» **What you need to do**
Find each line containing the word "kind" and report how many there are. Add nothing else.

» **Information provided**
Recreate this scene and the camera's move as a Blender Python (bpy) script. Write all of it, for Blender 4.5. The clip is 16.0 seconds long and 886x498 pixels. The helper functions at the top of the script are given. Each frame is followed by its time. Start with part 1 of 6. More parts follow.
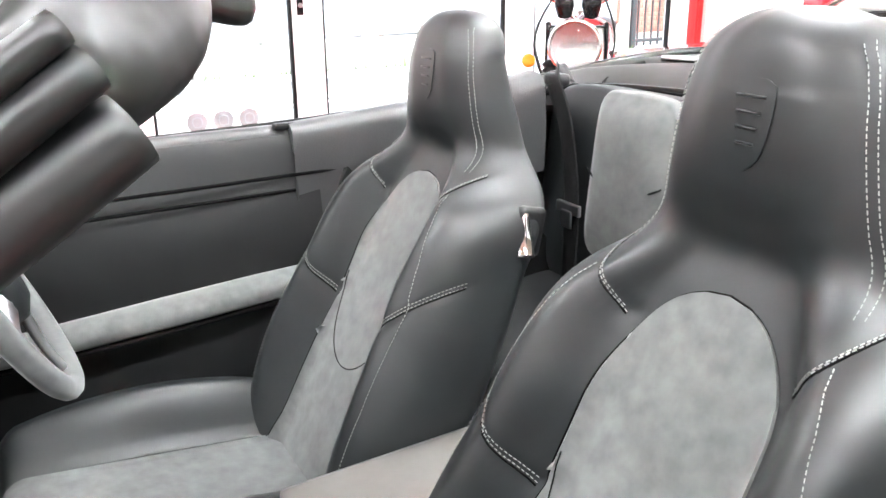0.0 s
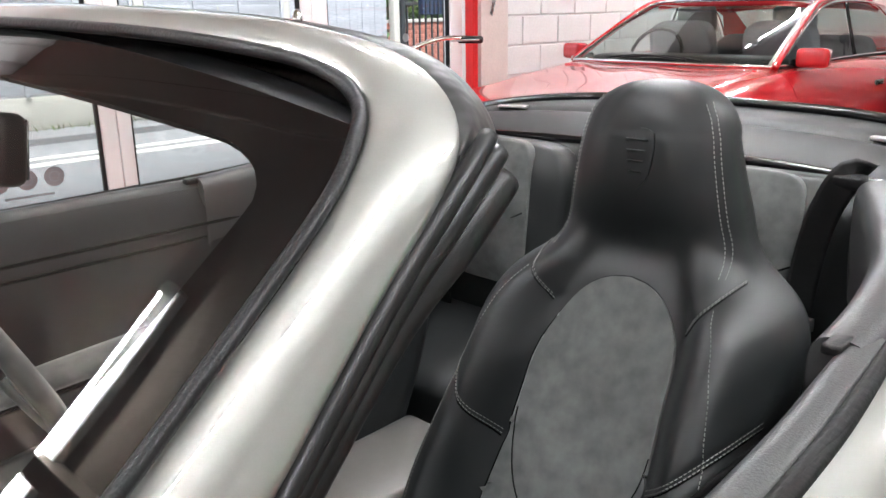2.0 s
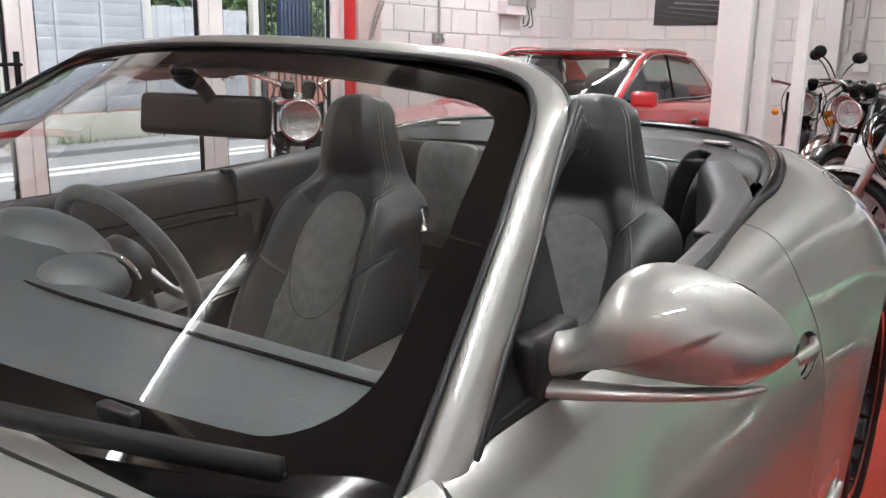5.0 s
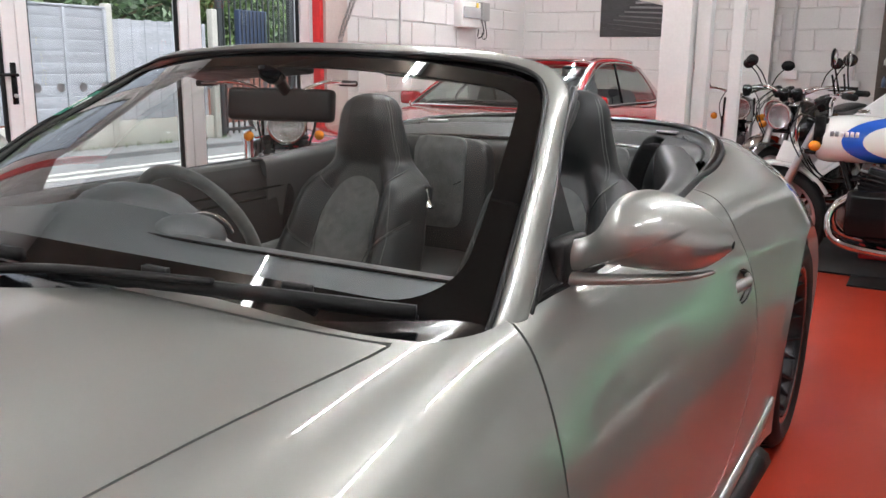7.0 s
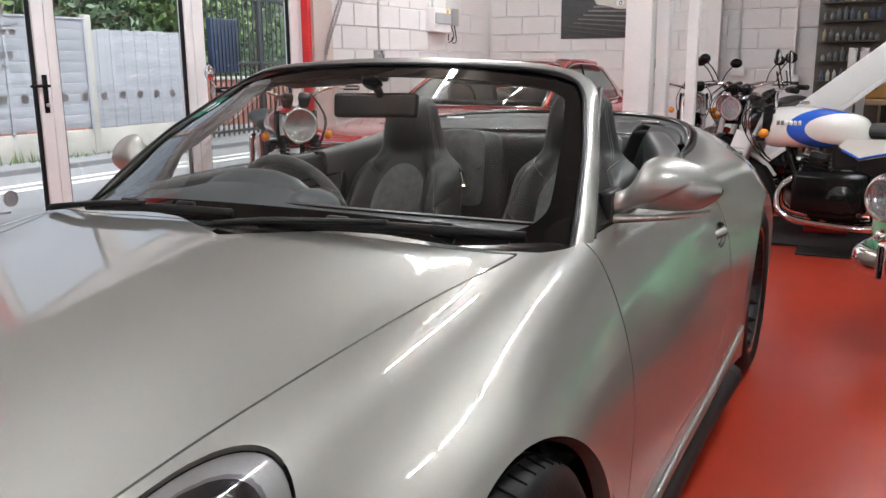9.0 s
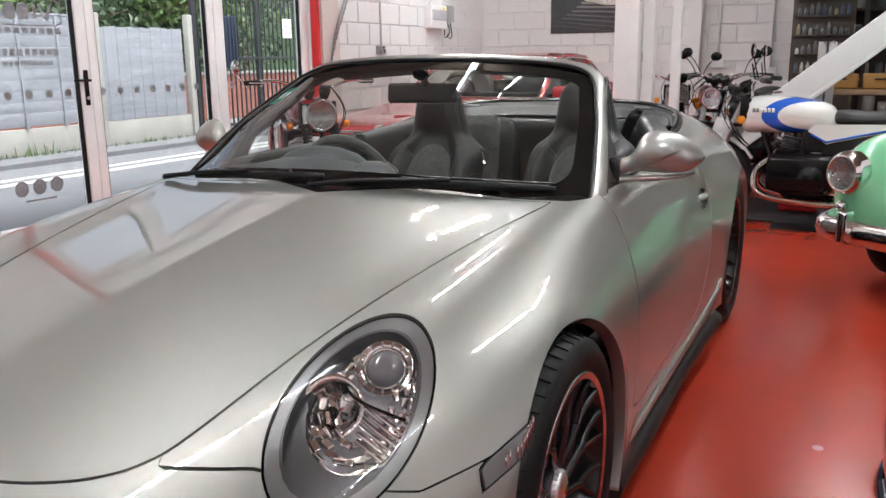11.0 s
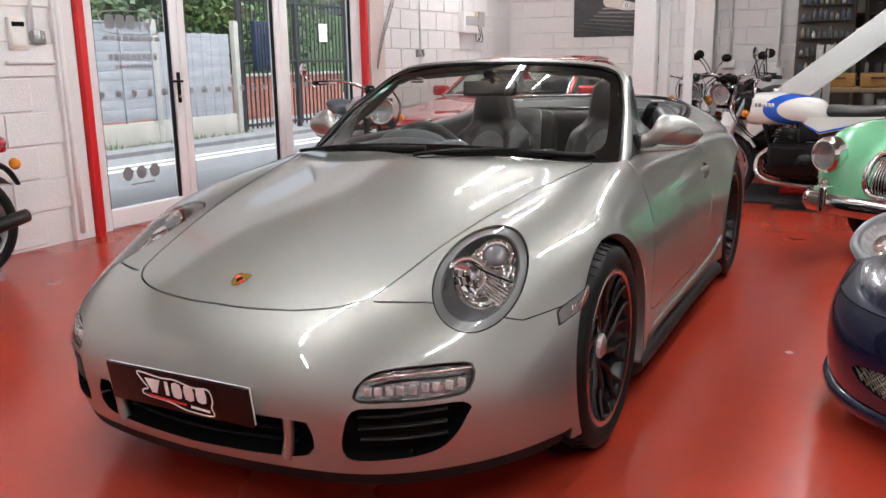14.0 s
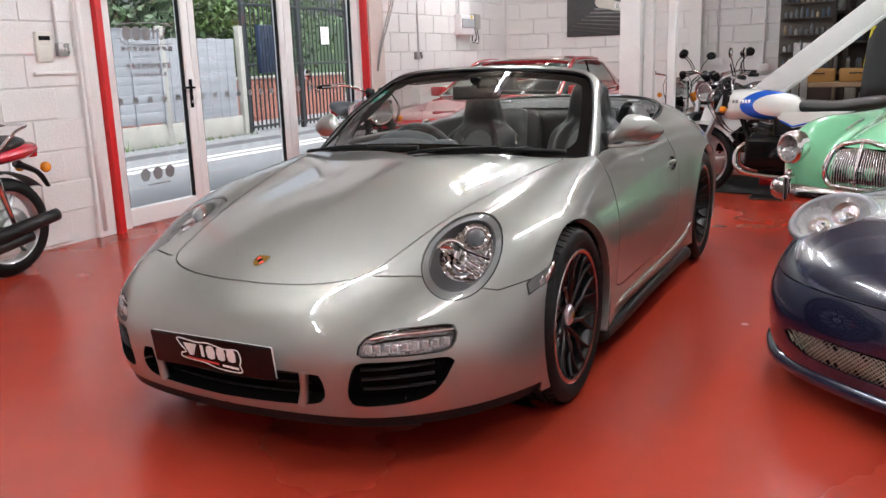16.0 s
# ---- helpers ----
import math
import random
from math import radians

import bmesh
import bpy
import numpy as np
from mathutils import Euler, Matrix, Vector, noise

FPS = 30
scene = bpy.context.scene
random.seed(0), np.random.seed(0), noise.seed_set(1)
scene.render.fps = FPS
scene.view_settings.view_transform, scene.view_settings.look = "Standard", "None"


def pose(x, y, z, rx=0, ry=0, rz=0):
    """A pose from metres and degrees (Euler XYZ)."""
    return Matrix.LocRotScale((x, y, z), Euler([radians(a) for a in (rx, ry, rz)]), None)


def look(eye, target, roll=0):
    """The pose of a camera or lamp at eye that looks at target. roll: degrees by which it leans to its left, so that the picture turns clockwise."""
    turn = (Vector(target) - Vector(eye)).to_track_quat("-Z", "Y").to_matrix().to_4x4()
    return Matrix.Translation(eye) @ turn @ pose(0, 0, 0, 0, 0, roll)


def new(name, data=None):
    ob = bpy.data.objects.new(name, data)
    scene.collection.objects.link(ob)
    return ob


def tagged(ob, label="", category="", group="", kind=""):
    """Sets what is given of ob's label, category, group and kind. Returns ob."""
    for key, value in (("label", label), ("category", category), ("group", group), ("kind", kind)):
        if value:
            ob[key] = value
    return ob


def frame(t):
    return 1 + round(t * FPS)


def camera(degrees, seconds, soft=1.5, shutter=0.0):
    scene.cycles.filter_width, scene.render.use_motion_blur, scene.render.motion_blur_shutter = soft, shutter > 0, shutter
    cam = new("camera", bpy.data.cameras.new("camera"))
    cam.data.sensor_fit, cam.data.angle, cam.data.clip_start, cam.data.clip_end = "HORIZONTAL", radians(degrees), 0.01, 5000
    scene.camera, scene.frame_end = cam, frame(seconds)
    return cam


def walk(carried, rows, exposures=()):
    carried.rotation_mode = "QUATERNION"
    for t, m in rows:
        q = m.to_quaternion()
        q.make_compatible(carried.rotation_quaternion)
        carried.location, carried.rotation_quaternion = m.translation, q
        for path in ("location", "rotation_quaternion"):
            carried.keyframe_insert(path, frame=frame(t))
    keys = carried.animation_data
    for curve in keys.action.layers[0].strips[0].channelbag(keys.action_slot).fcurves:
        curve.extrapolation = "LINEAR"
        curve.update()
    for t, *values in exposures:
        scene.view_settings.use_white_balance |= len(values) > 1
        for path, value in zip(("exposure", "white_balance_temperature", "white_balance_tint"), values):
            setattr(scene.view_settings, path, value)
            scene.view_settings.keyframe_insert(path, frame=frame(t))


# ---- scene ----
cam = camera(55.6, 16.0)
EXPOSURES = [(0, 3.0), (0.6, 2.75), (1.0, 2.15), (1.5, 1.6), (2.0, 1.45), (3.0, 1.3), (4.2, 1.15), (6.5, 0.97), (9.0, 0.88), (16, 0.87)]
PATH = [
    (0, (0.832, 1.167, 1.144), (-0.828, 2.083, 0.506), -0.6),
    (0.5, (0.884, 1.095, 1.172), (-0.711, 2.139, 0.57), -0.4),
    (1, (0.898, 1.012, 1.19), (-0.616, 2.182, 0.609), -0.6),
    (1.5, (0.895, 0.908, 1.2), (-0.541, 2.179, 0.634), -0.9),
    (2, (0.91, 0.828, 1.202), (-0.455, 2.18, 0.648), -1.0),
    (2.5, (0.964, 0.729, 1.205), (-0.33, 2.156, 0.667), -1.2),
    (3, (1.006, 0.616, 1.21), (-0.227, 2.103, 0.689), -1.2),
    (3.5, (1.023, 0.505, 1.213), (-0.16, 2.036, 0.708), -0.9),
    (4, (1.024, 0.363, 1.209), (-0.115, 1.932, 0.72), -0.5),
    (4.2, (1.03, 0.319, 1.203), (-0.097, 1.9, 0.721), -0.2),
    (6.3, (1.161, -0.191, 1.18), (0.134, 1.468, 0.743), 1.5),
    (6.5, (1.163, -0.228, 1.173), (0.145, 1.439, 0.737), 1.3),
    (7, (1.184, -0.315, 1.171), (0.2, 1.372, 0.741), 0.7),
    (7.5, (1.213, -0.451, 1.175), (0.26, 1.254, 0.749), 0.1),
    (8, (1.228, -0.601, 1.177), (0.302, 1.12, 0.753), -0.3),
    (8.5, (1.215, -0.79, 1.176), (0.31, 0.942, 0.752), -0.4),
    (9, (1.228, -0.971, 1.191), (0.339, 0.768, 0.764), -0.4),
    (11.3, (1.353, -1.624, 1.197), (0.499, 0.129, 0.754), -0.7),
    (11.5, (1.38, -1.687, 1.203), (0.518, 0.063, 0.759), -0.7),
    (12, (1.425, -1.845, 1.202), (0.549, -0.102, 0.76), -0.6),
    (12.5, (1.446, -1.979, 1.208), (0.559, -0.242, 0.768), -0.6),
    (13, (1.45, -2.17, 1.209), (0.559, -0.433, 0.771), -0.7),
    (13.5, (1.475, -2.298, 1.205), (0.587, -0.56, 0.77), -0.7),
    (14, (1.539, -2.463, 1.207), (0.649, -0.726, 0.77), -0.9),
    (14.5, (1.583, -2.576, 1.216), (0.686, -0.843, 0.777), -1.1),
    (15, (1.612, -2.678, 1.218), (0.708, -0.95, 0.777), -1.5),
    (15.5, (1.696, -2.774, 1.244), (0.79, -1.047, 0.801), -1.7),
    (16, (1.788, -2.831, 1.256), (0.889, -1.1, 0.814), -1.8),
]
walk(cam, [(t, look(eye, target, roll)) for t, eye, target, roll in PATH], EXPOSURES)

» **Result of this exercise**
3